Source: Ballot Access News
Ohio law requires a write-in candidate for statewide office in a small party’s primary to poll 500 write-ins, in order to get the nomination. It isn’t enough for the candidate to outpoll any opponents. This blog reported on March 28 that the Ohio Libertarian Party candidate for U.S. Senate, John Fockler, had polled more than 500 write-ins in the Libertarian primary on March 6, for U.S. Senate.
However, official returns announced on May 3 show that he only polled 337, not enough to have his name on the November ballot. The unofficial returns on election night had showed he had 407 write-ins, with some counties unable to provide a write-in tally. Later, on March 28, Ohio elections officials had said it appeared he had between 700 and 800, but that turned out not to be true.
It is likely that the unofficial election returns on election night were not the total for Fockler, but the number of all write-ins cast for U.S. Senate in the Libertarian primary, including the names of people who had not filed as a declared write-in. The official tally does not mention how many voters cast a write-in for someone who wasn’t a declared write-in candidate.
The Green Party actually had more write-ins for U.S. Senate in its primary, although no Green got enough write-in votes either. Joseph DeMare got 324 write-ins, and his opponent Anita Rios got 74, for a total of 398 write-ins for a declared write-in candidate for U.S. Senate in the Green Party primary.

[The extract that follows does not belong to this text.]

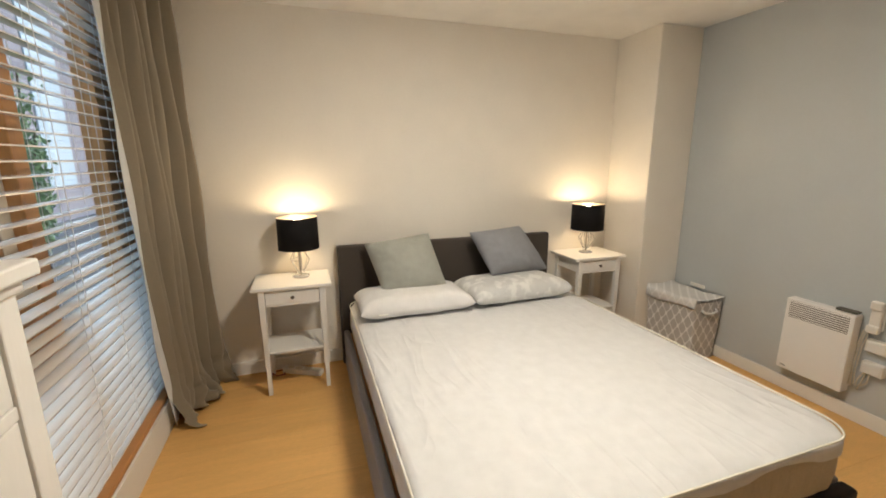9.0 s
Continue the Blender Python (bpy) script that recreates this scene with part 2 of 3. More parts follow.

Libertarians will have eight nominees for U.S. House on the November ballot in November, and Greens will have three. All of the Libertarian and Green nominees for U.S. House had their names printed on their own party’s primary ballot, except that one Libertarian was a primary write-in candidate and polled exactly 25 write-ins, the bare minimum needed for the nomination. The write-in candidate who got enough votes for U.S. House is Chris Kalla in the 4th district.